If JWT authentication fails after a failover, the audience no longer matches the stored
bound_audiences. The fix depends on the domain:
jwt_audience to the primary OpenBao URL on both
sites. See Install OpenBao on a secondary site.When CI/CD jobs are slow to fetch secrets, or secret operations time out, use the following queries to find the cause. Run these queries in the Prometheus or Grafana instance that scrapes the OpenBao metrics. To expose those metrics, see OpenBao metrics.
Use the following query to measure average request latency in milliseconds. The query works at any traffic level, including low-traffic deployments:
rate(openbao_core_handle_request_sum[5m])
/
rate(openbao_core_handle_request_count[5m])
Under normal load, average latency across all request types is typically 3 to 7 ms. Investigate if average latency consistently exceeds 20 ms.
When OpenBao is actively processing requests, use the following query for P99 latency:
openbao_core_handle_request{quantile="0.99"}
Normal P99 is below 10 ms. This query returns NaN when OpenBao is idle because the summary window
has no recent observations. Use the rate-based query in that case.

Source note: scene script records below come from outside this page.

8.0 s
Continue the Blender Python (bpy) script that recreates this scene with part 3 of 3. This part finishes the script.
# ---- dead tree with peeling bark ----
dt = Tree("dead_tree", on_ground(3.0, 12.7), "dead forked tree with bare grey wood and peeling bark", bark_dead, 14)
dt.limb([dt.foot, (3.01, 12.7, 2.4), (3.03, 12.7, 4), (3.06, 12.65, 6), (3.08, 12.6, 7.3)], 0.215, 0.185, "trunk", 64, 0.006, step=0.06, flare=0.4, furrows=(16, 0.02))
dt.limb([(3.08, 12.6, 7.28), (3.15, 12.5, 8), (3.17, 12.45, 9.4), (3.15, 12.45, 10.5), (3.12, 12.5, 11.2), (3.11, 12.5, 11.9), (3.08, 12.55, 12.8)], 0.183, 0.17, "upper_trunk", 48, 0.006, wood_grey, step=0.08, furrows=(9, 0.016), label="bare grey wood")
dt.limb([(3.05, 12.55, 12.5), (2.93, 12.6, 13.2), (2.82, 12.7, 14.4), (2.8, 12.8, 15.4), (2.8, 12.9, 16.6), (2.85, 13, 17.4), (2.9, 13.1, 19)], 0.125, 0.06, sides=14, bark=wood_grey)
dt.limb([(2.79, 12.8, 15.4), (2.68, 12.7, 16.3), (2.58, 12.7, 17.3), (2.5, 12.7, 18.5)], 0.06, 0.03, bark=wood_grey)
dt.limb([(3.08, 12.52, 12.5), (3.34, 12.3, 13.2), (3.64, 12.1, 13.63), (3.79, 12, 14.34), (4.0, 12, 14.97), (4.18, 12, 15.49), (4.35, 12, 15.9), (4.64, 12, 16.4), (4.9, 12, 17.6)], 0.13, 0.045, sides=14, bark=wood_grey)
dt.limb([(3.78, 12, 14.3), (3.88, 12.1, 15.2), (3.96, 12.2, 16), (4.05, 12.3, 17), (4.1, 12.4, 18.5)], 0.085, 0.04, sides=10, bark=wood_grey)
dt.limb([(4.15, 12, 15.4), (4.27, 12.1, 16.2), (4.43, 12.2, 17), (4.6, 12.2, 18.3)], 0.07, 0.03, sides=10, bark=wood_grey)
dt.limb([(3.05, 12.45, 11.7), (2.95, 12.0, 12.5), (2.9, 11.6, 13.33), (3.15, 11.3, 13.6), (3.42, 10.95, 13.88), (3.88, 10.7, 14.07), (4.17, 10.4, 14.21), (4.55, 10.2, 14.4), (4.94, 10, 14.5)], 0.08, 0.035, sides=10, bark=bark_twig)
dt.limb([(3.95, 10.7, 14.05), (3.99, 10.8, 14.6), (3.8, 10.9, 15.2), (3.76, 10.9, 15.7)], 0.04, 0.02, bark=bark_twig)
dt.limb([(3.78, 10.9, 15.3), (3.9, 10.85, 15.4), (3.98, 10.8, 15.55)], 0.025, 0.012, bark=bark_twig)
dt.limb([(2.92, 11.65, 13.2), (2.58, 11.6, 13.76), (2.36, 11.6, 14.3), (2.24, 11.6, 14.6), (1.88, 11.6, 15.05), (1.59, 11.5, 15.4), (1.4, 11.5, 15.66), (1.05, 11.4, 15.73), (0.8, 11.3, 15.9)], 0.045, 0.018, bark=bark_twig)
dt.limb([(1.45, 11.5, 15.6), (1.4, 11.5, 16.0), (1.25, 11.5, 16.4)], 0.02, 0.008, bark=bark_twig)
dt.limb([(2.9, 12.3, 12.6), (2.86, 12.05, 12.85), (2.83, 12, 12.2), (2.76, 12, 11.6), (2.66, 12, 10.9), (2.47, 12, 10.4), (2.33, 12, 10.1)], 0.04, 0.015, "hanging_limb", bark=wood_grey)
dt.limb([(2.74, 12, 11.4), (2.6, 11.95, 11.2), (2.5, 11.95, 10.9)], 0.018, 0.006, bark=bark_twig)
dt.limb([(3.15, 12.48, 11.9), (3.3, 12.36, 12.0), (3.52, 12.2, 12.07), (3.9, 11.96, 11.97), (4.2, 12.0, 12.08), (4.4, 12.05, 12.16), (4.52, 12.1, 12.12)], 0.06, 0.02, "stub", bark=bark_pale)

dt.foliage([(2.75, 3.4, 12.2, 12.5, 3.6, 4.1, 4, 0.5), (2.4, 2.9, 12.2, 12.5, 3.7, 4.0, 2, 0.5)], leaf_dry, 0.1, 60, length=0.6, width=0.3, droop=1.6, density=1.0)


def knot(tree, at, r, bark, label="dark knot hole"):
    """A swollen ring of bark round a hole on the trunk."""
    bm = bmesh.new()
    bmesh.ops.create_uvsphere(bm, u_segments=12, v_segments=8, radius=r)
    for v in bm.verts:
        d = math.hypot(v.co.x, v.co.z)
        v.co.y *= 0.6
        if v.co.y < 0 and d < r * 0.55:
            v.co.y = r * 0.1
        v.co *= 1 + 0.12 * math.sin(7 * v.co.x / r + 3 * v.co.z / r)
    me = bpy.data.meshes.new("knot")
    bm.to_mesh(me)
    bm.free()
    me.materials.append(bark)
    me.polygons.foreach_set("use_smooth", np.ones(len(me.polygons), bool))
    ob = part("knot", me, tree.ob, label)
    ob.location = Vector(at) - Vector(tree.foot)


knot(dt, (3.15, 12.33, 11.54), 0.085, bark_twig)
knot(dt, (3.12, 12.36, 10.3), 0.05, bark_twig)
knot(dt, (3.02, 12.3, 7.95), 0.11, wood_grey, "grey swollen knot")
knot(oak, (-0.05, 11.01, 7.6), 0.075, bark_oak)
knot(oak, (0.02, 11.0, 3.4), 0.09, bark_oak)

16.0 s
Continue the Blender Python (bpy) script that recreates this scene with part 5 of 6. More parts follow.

| Potential issue | What to check | Query | Threshold | Action |
|---|---|---|---|---|
| CPU limit too low | CFS throttle ratio | CPU throttling query | > 25% | Increase CPU limit |
| Demand exceeds CPU capacity | CPU utilization | CPU utilization query | > 50% of request | Scale to the next row in the sizing table |
| Request surge | In-flight requests | openbao_core_in_flight_requests | Sustained above 5 | Transient. Monitor for recurrence. |
| PostgreSQL bottleneck | Average PostgreSQL read latency | rate(openbao_postgres_get_sum[5m]) / rate(openbao_postgres_get_count[5m]) | > 5 ms | Check PostgreSQL resources and connection pool |
| Memory pressure | Memory utilization | Memory utilization query | Near memory request | Increase memory using the namespace formula |
If PostgreSQL latency is elevated, check whether the connection pool is saturated. If all connections are busy, additional requests queue and cause latency. For connection pool configuration, see Database resources.